Investors with a one-two year perspective can buy the stock of Whirlpool of India. Though the first nine months of FY12 were bad for the company with sales and profit dropping due to lower air-conditioner and refrigerator sales and higher input costs, we believe that the coming months should be better.

This year's summer sales of air-conditioners have begun in parts of the country and it appears that it could be better than last year. Also, with inflation easing and interest rates likely to soften, demand should receive a boost.

The rupee, whose sharp depreciation eroded the company's profit margins, has also winched up from its low of 54 per dollar last December to around 49 now. Besides, the price hike in air-conditioners and refrigerators in January should also improve profit margins, going ahead.

The stock price has corrected from Rs 295 last April to Rs 187 now. At the current market price, the stock trades at around 14 times its likely FY13 per share earnings. Historically, the stock has been trading at around 24 times.

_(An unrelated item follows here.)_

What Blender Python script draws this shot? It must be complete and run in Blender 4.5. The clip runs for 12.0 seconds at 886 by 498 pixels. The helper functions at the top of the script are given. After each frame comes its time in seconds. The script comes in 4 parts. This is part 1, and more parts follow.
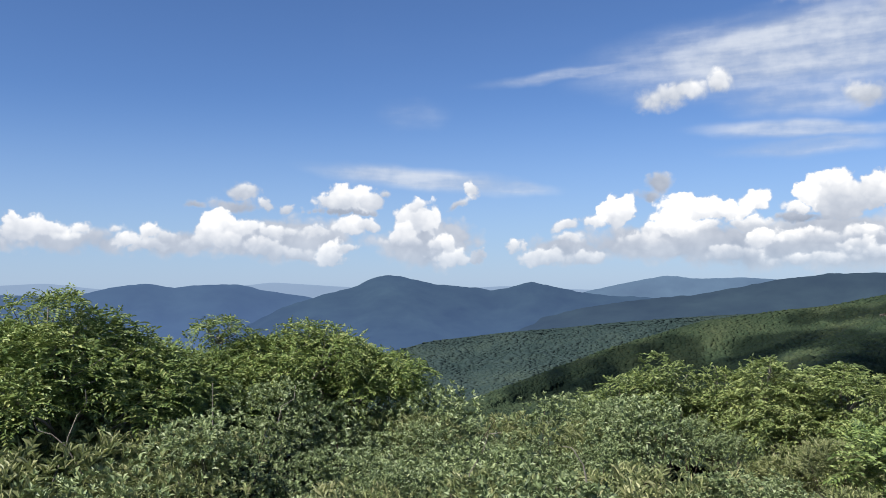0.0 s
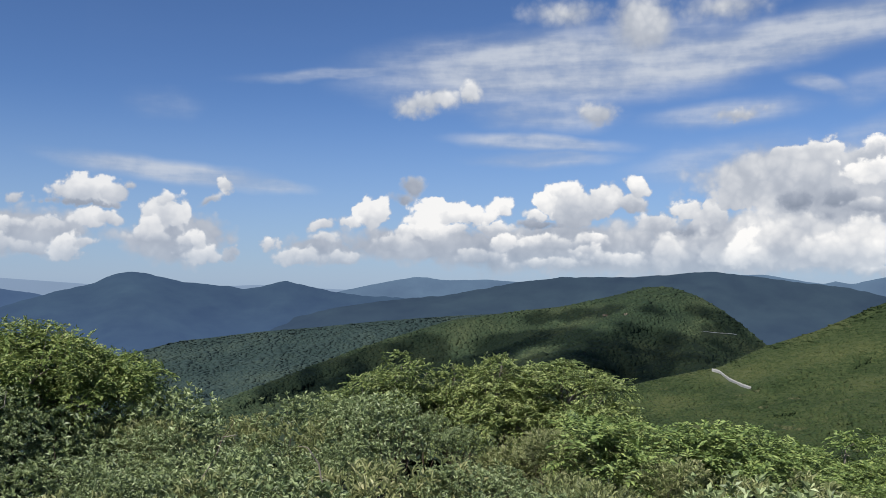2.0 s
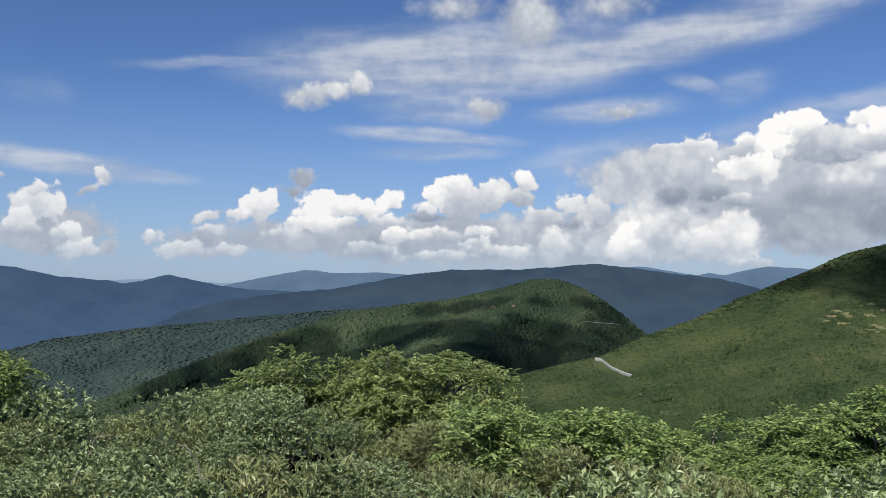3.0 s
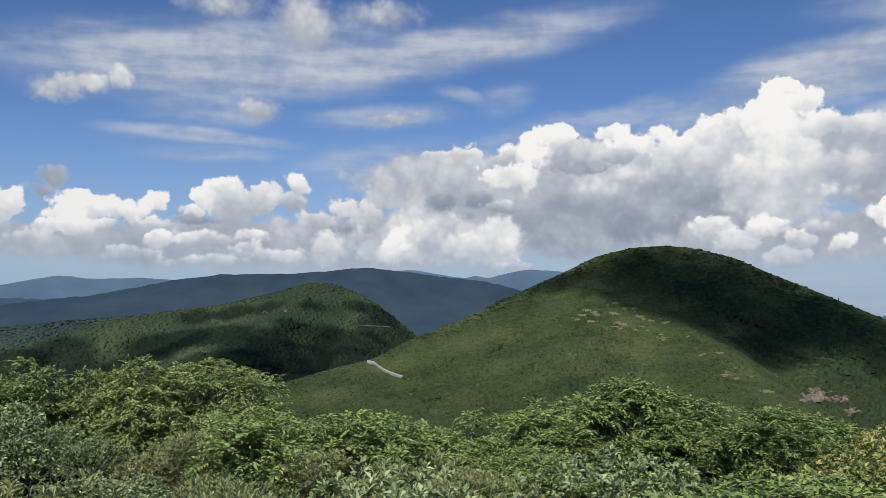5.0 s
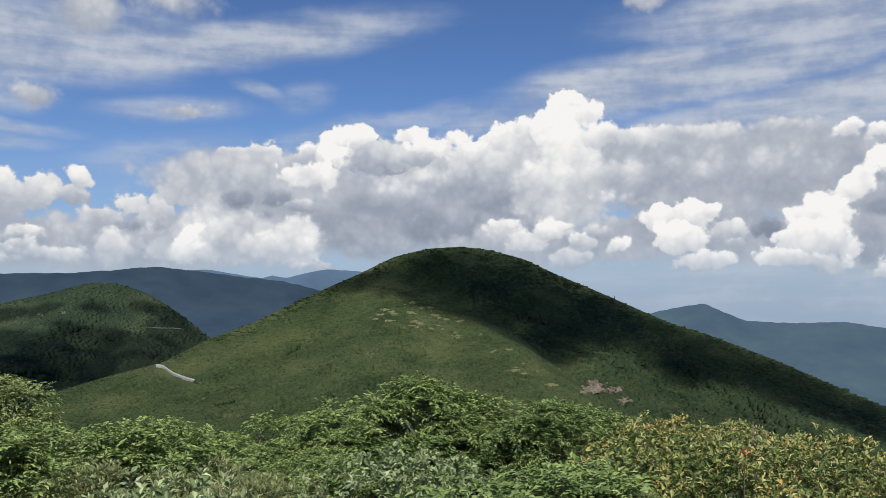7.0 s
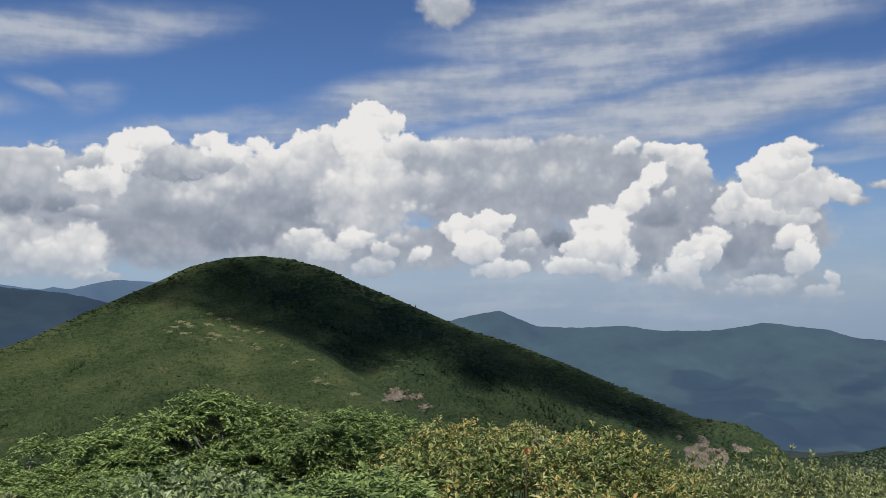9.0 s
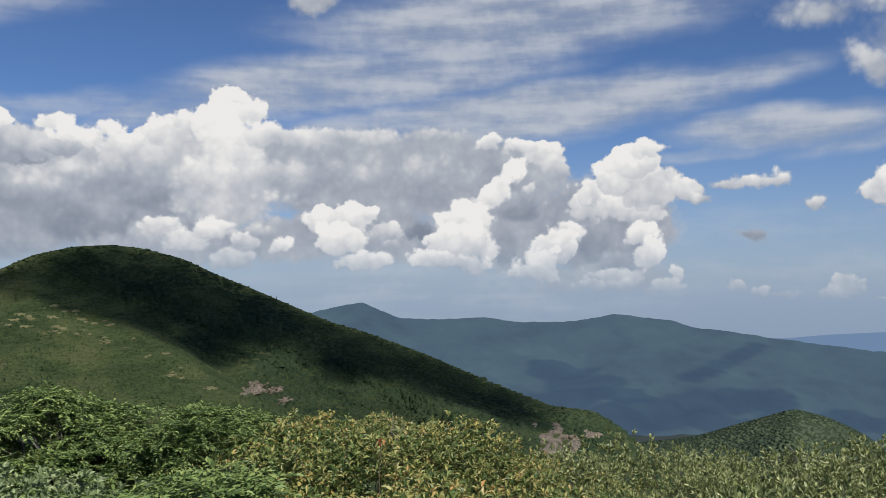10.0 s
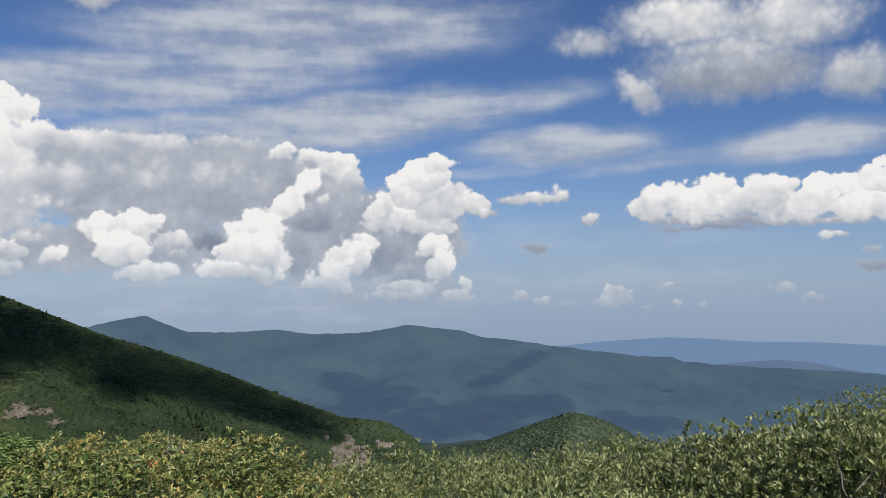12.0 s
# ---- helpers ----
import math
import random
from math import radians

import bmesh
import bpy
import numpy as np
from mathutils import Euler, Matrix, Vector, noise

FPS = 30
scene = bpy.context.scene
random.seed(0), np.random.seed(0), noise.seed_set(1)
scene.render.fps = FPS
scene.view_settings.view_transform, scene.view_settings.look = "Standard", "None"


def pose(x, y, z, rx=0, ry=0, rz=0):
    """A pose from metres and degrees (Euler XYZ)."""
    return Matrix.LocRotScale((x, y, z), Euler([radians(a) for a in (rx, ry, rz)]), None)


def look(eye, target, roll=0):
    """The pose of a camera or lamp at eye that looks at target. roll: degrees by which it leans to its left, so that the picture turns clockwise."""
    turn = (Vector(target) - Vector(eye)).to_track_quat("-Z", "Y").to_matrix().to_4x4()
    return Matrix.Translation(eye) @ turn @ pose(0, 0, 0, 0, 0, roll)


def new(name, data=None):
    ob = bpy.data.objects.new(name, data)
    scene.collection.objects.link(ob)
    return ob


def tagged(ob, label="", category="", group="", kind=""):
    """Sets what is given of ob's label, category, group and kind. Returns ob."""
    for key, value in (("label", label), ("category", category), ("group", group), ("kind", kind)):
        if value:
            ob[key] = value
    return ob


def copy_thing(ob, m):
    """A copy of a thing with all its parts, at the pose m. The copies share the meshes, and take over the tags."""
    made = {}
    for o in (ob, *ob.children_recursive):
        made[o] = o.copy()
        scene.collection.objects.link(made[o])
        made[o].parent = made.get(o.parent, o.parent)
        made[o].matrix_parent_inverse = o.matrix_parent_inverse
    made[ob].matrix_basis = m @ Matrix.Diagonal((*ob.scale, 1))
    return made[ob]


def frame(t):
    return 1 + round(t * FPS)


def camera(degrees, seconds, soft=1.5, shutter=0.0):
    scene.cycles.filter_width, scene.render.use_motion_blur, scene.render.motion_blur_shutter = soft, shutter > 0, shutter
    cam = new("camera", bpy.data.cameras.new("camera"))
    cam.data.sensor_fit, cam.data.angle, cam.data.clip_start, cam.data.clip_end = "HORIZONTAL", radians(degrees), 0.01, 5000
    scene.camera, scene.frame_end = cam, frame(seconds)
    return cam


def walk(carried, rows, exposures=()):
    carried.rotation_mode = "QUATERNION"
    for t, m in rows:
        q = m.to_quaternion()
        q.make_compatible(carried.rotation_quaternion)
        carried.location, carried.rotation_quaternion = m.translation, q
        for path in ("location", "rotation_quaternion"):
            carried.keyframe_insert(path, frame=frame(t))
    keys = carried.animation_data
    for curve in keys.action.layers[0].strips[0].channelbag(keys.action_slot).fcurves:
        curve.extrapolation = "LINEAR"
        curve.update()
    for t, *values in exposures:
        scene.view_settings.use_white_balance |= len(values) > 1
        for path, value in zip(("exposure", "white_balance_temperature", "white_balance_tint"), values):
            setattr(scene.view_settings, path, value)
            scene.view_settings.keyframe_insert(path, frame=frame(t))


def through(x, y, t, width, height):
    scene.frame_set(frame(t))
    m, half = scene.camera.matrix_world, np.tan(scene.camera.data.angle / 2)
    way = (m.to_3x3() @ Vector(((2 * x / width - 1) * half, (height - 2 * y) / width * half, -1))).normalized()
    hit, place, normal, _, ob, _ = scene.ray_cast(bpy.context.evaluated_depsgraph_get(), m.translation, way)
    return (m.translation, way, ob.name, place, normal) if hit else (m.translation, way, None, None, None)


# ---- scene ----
cam = camera(55.81, 12.0, soft=0.8)
EYE = 1.6


def held(yaw, tilt, roll):
    """The camera at arm's length from a person who turns on the spot."""
    a = radians(yaw)
    return pose(-0.45 * math.sin(a), 0.45 * math.cos(a), EYE) @ pose(0, 0, 0, 0, 0, yaw) @ pose(0, 0, 0, 90 + tilt) @ pose(0, 0, 0, 0, 0, roll)


PATH = [
    (0.0, held(39.21, 2.11, -0.34)),
    (0.5, held(34.15, 2.48, -0.31)),
    (1.0, held(29.47, 2.56, 0.21)),
    (1.5, held(25.64, 2.38, 0.85)),
    (2.0, held(22.55, 2.11, 0.54)),
    (2.5, held(18.89, 1.83, 0.26)),
    (3.0, held(15.04, 1.67, 0.30)),
    (5.0, held(-0.42, 1.97, -0.12)),
    (5.5, held(-3.99, 2.01, -0.30)),
    (6.0, held(-7.89, 1.73, -0.45)),
    (6.5, held(-11.29, 1.75, -0.26)),
    (8.5, held(-23.14, 2.50, -0.16)),
    (9.0, held(-27.59, 2.52, -0.46)),
    (9.5, held(-32.49, 2.28, -0.30)),
    (10.0, held(-36.93, 1.91, -0.16)),
    (10.5, held(-41.13, 1.92, 0.05)),
    (11.0, held(-44.51, 2.04, 0.21)),
    (11.5, held(-47.53, 2.35, 0.15)),
    (12.0, held(-50.99, 2.65, -0.22)),
]
walk(cam, PATH, exposures=((0, 0.60), (0.5, 0.56), (1.0, 0.48), (1.5, 0.30), (2.5, 0.32), (5.0, 0.18), (6.5, 0.24), (8.5, 0.02), (12, 0.13)))


# ---- sky, sun ----
HEAPS, VEILS = [], []


def heap(az, el, w, h, tilt, tone, soft, domed=0.26):
    """One swelling of a heap cloud: its place, half-sizes and lean in degrees, how white it is, how soft its rim, how much greyer below."""
    HEAPS.append((az, el, w, h, tilt, tone, soft, domed))


def veil(az, el, w, h, tilt, thick):
    """One stretch of high thin cloud, drawn out by the wind."""
    VEILS.append((az, el, w, h, tilt, thick))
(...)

Whirlpool's sales mix is skewed towards refrigerators and air-conditioners. These two products make up over 60 per cent of the company's sales.

Demand to revive

With summer starting late in 2011 and being milder than the previous year, the demand for air-conditioners and refrigerators dropped and Whirlpool faced difficulty in growing sales.

For the nine months ending December-2011, the company's sales dropped 4 per cent.

The year 2012, however, may be a better one. Summer has begun at the right time in the southern parts of the country and the western region is experiencing warm temperatures. This should boost the company's air-conditioner and refrigerator sales.

Another key factor that is expected to buttress demand in the coming months is the falling inflation and the expected drop in interest rates. The Wholesale Price Index, which was hovering over 9 per cent for most part of 2011, fell to a two-year low of 6.55 per cent in January.

Expected softening of interest rates as a fall out of the drop in inflation may see more dealers willing to finance customer purchases and more consumers considering the use of credit to make purchases.

Last year's good monsoon is also expected to improve demand for home appliances from rural households. Home appliance makers have already cited an increasing trend of people in Tier II/III towns upgrading their products.

Whirlpool of India has a dealer network that is spread across the country with presence also in Tier II/III cities. The initial signs of demand recovery should see the company using its strengths to good effect to capture growing demand.

Profit margins to improve

For the nine months ending December 2011, Whirlpool reported a 27 per cent drop in net profits over the previous year. The pressure on profits followed higher input cost and a less than proportionate increase in end-product prices.

Whirlpool imports around 20-25 per cent of its raw material requirement. With the rupee's sharp depreciation against the dollar (from around 45 in April 2011 to 54 by December), the cost of raw materials — mainly steel and copper —increased steeply. Raw materials consumed, as a percentage of sales, was 55 per cent for the nine months of FY12, up from 49 per cent in the same period the previous year.

The company could not pass on the entire increase in costs as demand was already weak. Operating profit margins dropped to around 6.5 per cent for the nine months of FY12 from 9 per cent last year. Net profit margins were at 4.4 per cent versus 5.9 per cent in the same period last year.

However, with the advent of the New Year, the company has taken another price increase, which, according to dealer reports, is around 2-4 per cent across product categories.

Profit margins will get a breather from this. The rupee has also strengthened to levels of 49-50 now. This should see the company's input costs moderating.

Debt-free

Whirlpool had repaid all its debt. The company can leverage on its debt-free status to improve net profit margins in the coming year.